Your task:
Copy out each line that has "Euler" in it.

Information shown:
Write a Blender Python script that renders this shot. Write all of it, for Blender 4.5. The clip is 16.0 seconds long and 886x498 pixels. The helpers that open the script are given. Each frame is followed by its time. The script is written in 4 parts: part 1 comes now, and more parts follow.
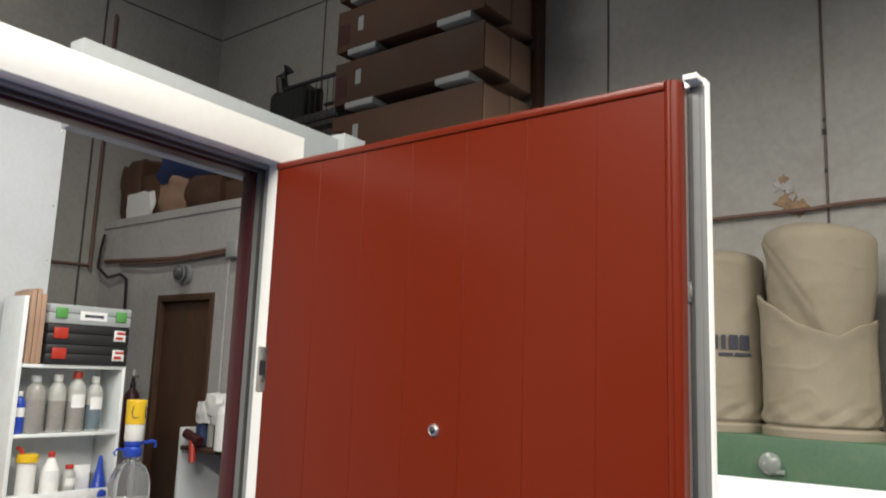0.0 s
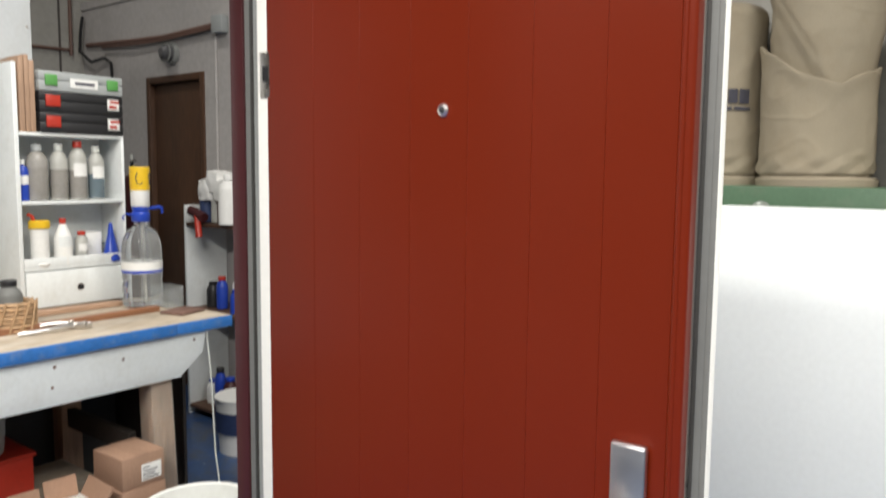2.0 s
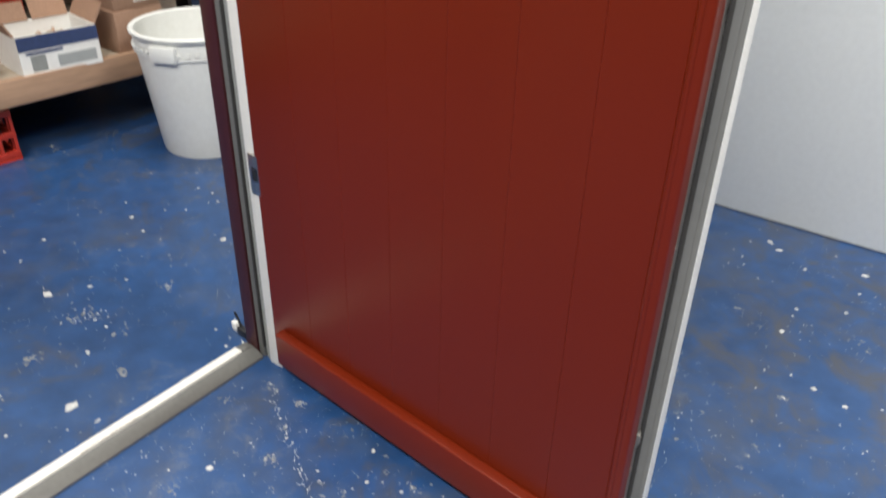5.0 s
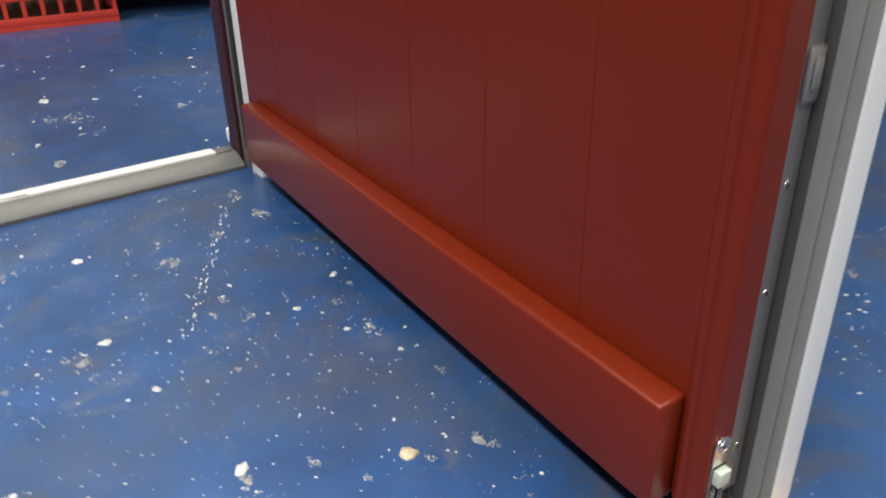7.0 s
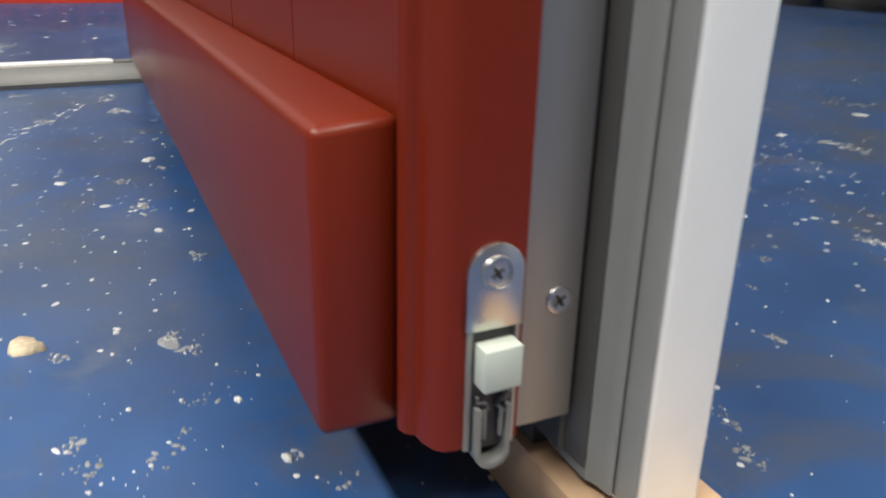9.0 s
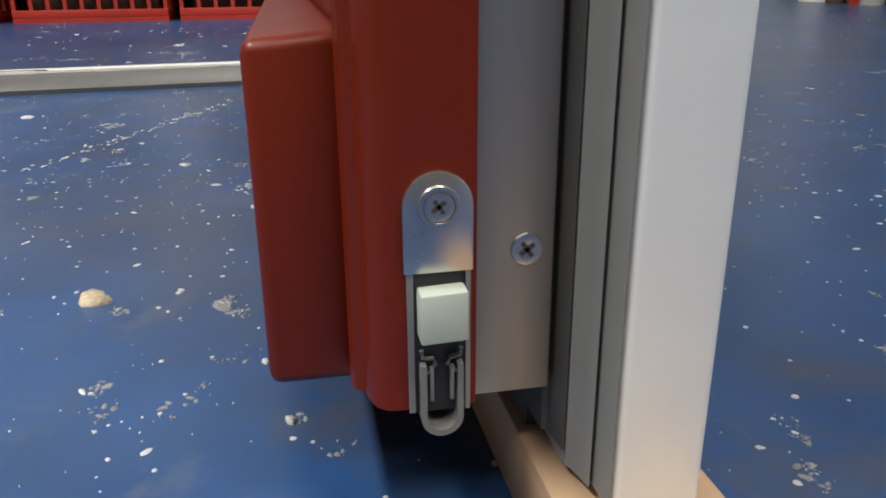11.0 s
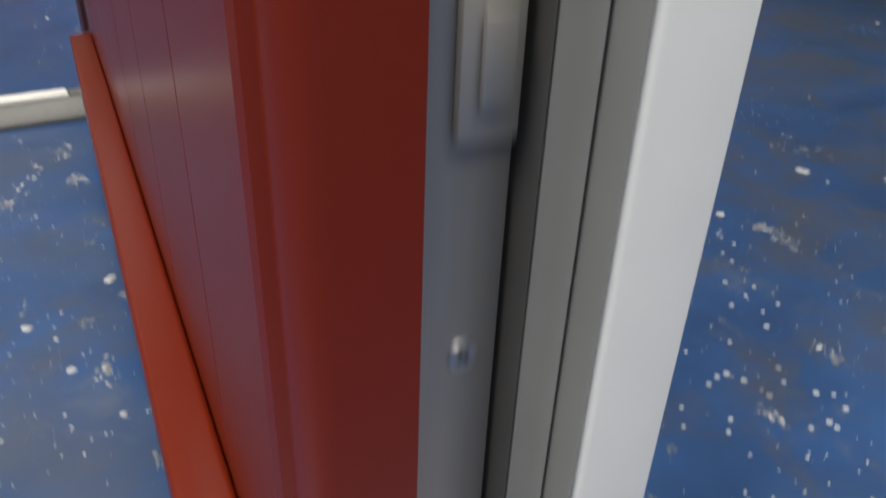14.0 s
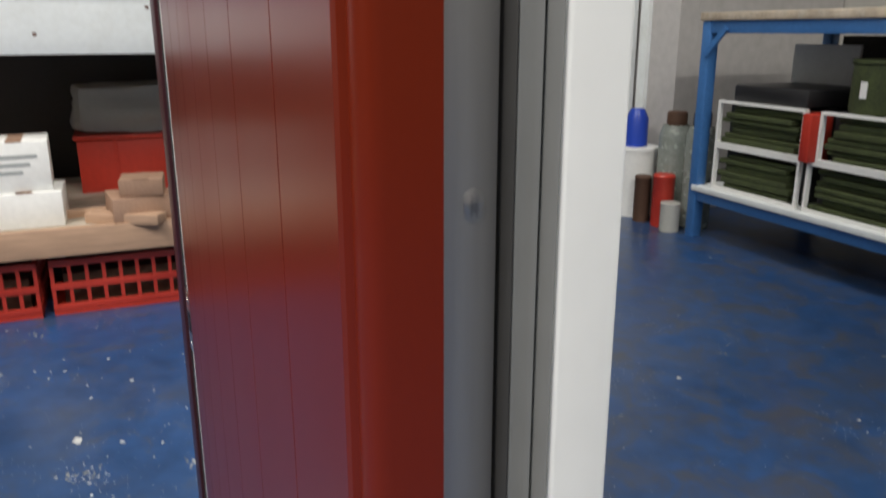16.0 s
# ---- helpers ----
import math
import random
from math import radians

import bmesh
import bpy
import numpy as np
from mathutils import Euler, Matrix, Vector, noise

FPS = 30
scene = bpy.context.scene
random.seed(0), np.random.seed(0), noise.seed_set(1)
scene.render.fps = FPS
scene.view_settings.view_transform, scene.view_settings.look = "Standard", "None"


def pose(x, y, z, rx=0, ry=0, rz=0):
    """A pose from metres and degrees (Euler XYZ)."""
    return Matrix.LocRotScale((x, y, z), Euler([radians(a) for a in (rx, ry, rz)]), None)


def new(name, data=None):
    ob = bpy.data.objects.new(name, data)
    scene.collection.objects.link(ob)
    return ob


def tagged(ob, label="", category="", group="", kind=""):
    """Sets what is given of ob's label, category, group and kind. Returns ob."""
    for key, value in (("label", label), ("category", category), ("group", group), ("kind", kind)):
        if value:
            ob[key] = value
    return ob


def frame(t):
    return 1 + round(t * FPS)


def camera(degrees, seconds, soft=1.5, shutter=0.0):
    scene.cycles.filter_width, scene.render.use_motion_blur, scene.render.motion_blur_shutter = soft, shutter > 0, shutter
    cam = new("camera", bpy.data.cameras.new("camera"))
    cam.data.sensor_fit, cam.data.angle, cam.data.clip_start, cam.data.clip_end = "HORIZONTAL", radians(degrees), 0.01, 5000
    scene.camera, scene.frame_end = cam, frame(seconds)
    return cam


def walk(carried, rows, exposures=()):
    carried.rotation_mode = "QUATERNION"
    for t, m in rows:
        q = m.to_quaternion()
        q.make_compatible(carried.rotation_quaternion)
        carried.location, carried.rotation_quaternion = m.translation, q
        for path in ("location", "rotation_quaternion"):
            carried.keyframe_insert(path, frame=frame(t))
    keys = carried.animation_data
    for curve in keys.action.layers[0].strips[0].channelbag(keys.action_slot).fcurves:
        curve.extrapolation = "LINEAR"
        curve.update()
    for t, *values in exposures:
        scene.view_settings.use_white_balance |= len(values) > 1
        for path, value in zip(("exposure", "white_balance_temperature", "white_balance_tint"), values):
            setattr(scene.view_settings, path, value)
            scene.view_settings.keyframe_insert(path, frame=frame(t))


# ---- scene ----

Complete answer:
from mathutils import Euler, Matrix, Vector, noise
    """A pose from metres and degrees (Euler XYZ)."""
    return Matrix.LocRotScale((x, y, z), Euler([radians(a) for a in (rx, ry, rz)]), None)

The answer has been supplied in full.